_INSTRUCTIONS FOR THE TASK_:
Copy every line in which the string "that" occurs.

_DATA FOR THE TASK_:

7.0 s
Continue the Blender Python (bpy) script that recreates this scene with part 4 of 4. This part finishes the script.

...

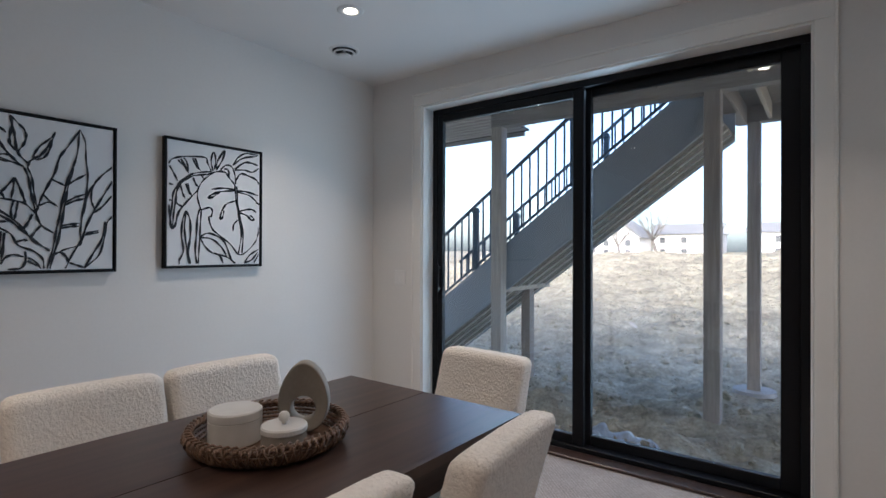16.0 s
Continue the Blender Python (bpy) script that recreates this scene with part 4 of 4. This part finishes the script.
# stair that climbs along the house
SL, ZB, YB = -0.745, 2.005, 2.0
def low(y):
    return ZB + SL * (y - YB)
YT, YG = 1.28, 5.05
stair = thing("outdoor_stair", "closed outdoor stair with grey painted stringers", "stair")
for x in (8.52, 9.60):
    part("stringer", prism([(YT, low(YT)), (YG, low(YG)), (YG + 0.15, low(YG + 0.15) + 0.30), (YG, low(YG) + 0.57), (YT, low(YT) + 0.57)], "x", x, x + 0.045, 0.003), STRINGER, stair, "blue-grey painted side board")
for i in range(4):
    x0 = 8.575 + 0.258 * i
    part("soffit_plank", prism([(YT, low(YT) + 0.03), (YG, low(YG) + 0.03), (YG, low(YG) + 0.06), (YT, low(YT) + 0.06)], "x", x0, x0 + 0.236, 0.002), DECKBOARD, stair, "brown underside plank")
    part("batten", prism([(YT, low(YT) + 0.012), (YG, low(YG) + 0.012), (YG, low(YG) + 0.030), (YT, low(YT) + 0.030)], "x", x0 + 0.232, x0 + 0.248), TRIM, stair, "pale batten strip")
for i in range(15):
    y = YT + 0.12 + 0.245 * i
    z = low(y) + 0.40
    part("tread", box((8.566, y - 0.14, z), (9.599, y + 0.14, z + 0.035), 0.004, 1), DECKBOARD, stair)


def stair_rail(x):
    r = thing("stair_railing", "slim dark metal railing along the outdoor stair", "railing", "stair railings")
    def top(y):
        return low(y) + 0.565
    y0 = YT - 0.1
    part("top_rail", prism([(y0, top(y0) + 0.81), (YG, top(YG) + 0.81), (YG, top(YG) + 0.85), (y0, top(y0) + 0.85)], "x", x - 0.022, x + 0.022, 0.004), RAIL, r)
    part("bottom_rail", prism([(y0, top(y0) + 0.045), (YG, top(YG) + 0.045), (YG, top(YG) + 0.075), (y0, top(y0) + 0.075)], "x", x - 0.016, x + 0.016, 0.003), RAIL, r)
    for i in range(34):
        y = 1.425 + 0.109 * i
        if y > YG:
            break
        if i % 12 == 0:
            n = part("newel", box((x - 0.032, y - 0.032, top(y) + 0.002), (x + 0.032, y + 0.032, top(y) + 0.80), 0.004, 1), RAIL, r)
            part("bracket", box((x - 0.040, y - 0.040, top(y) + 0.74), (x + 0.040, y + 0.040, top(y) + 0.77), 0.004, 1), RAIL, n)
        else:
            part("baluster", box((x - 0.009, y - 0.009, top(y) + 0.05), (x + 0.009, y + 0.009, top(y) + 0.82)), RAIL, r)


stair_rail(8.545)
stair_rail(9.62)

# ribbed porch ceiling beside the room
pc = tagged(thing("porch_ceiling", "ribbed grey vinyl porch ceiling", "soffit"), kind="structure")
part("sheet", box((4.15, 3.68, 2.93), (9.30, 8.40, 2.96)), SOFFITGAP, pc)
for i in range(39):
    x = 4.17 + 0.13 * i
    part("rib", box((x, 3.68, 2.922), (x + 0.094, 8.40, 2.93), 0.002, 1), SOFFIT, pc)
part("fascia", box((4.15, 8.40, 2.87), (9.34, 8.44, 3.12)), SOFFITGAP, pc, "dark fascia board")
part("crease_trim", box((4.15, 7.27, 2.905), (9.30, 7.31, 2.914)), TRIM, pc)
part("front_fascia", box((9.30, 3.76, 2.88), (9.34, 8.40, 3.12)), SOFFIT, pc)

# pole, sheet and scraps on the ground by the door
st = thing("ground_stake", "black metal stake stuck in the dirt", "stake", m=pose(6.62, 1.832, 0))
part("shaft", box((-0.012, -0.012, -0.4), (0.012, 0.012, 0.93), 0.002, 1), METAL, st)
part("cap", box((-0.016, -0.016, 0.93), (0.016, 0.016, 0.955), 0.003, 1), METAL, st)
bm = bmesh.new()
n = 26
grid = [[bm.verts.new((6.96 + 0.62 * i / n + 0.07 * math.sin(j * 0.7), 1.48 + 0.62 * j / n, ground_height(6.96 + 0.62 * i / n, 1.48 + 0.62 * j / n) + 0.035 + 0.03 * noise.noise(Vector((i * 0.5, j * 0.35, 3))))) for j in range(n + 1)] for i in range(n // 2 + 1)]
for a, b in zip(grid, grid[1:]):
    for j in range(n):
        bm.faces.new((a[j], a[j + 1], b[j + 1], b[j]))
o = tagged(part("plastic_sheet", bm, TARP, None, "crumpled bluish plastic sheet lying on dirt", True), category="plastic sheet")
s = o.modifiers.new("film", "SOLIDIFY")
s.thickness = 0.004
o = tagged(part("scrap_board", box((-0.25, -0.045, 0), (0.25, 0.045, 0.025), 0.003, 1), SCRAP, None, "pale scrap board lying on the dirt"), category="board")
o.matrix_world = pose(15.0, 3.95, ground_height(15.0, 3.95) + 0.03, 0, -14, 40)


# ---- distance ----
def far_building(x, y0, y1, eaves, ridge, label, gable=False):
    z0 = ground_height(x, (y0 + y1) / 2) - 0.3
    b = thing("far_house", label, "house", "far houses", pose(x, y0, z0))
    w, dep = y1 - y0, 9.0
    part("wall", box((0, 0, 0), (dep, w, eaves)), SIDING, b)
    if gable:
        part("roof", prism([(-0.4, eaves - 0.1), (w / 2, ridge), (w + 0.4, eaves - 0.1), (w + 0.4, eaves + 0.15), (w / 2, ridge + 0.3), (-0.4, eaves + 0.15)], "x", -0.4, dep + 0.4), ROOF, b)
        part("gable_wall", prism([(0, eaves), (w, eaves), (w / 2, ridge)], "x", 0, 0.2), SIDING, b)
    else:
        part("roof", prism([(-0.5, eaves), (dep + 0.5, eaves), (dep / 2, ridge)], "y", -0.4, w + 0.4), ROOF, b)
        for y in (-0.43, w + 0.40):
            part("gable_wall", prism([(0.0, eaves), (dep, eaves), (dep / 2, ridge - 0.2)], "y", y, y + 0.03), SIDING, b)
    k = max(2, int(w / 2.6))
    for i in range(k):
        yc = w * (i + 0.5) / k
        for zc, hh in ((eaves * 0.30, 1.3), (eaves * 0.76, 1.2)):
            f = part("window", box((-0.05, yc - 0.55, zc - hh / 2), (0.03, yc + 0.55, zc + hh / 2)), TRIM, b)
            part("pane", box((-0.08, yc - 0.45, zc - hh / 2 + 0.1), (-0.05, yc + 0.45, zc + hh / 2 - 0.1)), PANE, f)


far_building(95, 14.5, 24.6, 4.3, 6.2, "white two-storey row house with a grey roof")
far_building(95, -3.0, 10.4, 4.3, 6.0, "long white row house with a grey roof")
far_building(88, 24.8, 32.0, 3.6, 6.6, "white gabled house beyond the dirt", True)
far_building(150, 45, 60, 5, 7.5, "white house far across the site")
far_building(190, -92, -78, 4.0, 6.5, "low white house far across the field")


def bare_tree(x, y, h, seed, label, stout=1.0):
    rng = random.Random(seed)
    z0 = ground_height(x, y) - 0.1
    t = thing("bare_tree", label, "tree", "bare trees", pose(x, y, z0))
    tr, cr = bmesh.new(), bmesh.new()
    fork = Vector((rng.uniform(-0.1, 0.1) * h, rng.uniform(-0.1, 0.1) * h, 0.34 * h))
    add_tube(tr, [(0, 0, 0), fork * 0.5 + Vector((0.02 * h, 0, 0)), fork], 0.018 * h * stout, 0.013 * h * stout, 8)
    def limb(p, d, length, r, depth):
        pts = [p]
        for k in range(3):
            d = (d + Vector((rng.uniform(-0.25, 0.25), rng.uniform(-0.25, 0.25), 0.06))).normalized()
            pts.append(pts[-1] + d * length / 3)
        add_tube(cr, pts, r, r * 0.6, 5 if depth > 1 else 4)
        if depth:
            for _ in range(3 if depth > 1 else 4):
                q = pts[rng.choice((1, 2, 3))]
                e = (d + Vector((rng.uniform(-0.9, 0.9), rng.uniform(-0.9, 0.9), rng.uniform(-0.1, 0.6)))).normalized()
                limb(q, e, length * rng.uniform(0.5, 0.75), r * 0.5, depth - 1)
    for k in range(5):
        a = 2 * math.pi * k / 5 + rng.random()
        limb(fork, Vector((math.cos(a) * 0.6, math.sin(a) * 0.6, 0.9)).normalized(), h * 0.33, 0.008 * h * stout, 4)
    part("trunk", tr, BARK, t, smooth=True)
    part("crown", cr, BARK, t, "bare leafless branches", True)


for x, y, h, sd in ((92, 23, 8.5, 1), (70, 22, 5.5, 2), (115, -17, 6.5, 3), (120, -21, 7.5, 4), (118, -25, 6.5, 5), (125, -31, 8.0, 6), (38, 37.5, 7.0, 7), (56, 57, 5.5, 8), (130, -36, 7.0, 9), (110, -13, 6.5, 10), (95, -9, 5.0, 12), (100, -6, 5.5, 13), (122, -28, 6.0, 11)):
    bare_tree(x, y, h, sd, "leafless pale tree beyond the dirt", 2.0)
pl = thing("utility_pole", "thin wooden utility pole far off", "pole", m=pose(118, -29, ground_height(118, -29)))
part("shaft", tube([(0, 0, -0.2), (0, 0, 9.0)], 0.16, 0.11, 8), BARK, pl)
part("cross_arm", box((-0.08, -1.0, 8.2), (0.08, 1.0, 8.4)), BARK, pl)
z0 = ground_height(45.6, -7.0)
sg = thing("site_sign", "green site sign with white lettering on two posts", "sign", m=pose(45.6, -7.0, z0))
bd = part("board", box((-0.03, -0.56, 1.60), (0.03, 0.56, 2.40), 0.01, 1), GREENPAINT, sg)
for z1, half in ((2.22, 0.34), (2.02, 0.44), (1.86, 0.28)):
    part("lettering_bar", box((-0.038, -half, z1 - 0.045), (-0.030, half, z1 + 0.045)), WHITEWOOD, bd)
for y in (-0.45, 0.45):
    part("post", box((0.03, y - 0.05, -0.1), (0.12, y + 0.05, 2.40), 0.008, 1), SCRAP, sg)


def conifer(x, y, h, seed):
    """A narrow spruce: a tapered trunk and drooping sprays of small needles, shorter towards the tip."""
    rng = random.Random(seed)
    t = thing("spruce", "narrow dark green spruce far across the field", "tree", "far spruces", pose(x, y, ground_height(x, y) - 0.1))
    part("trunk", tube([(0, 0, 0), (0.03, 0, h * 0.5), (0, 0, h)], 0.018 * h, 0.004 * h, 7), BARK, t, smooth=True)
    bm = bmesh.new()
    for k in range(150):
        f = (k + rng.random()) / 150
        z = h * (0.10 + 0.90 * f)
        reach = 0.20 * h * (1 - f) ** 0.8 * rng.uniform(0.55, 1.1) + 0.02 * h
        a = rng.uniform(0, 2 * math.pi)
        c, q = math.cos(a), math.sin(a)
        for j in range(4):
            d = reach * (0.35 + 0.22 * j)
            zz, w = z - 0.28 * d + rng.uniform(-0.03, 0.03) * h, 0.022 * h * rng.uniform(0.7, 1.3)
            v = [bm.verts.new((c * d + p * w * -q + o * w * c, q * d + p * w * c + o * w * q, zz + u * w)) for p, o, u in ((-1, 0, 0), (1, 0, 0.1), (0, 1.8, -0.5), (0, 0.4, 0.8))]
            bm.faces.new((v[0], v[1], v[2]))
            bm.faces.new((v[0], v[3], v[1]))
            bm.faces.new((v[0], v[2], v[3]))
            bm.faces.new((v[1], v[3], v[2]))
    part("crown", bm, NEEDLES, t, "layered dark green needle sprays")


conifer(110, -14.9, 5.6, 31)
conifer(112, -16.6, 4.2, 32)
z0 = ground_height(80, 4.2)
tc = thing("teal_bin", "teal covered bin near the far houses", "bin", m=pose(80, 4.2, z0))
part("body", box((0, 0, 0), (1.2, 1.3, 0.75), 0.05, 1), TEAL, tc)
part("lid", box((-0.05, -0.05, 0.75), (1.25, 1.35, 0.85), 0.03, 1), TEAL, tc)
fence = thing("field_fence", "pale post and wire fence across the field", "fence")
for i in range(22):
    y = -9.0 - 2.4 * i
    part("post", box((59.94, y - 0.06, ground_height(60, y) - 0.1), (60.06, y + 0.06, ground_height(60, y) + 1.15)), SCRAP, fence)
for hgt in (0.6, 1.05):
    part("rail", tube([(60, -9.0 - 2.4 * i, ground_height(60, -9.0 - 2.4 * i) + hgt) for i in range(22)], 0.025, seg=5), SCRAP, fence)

...

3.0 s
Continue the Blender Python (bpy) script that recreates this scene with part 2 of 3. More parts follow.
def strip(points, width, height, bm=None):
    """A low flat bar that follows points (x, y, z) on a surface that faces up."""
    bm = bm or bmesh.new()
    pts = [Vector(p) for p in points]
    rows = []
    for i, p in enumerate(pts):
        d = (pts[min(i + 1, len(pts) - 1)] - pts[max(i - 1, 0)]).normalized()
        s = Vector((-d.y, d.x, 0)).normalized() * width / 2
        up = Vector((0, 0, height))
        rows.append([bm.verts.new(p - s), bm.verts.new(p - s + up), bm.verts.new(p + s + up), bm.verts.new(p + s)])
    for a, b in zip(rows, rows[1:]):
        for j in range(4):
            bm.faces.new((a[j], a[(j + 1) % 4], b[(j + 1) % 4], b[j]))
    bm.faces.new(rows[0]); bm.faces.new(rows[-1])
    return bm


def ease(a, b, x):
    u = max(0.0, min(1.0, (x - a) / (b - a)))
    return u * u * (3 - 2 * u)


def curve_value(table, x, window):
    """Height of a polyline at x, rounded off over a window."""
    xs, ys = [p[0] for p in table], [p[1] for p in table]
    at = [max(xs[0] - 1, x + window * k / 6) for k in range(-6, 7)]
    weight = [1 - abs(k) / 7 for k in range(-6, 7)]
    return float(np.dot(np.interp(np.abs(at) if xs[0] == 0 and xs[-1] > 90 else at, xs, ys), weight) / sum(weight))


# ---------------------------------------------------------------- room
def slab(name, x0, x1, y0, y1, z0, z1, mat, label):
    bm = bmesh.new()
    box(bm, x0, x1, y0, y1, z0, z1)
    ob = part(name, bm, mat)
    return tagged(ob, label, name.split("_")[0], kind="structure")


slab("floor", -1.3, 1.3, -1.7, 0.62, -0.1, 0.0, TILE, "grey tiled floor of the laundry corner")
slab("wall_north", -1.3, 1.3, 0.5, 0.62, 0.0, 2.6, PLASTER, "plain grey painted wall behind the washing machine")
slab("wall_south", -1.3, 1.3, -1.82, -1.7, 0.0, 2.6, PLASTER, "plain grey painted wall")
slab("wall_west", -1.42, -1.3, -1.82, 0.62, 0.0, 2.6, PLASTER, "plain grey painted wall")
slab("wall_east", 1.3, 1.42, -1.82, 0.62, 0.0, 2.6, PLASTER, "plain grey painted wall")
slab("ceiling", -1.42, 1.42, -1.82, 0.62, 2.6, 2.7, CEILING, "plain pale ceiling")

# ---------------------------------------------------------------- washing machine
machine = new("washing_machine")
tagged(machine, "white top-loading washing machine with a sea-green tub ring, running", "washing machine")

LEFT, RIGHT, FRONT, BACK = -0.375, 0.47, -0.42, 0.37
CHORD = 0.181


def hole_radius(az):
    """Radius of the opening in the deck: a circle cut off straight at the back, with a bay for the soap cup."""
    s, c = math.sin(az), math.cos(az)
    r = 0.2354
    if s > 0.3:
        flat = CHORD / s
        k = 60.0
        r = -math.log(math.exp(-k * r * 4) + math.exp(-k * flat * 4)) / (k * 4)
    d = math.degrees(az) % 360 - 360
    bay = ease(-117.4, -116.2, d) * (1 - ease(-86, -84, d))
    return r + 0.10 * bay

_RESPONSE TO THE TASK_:
Continue the Blender Python (bpy) script that recreates this scene with part 4 of 4. This part finishes the script.
Continue the Blender Python (bpy) script that recreates this scene with part 4 of 4. This part finishes the script.
# stair that climbs along the house
Continue the Blender Python (bpy) script that recreates this scene with part 2 of 3. More parts follow.
    """A low flat bar that follows points (x, y, z) on a surface that faces up."""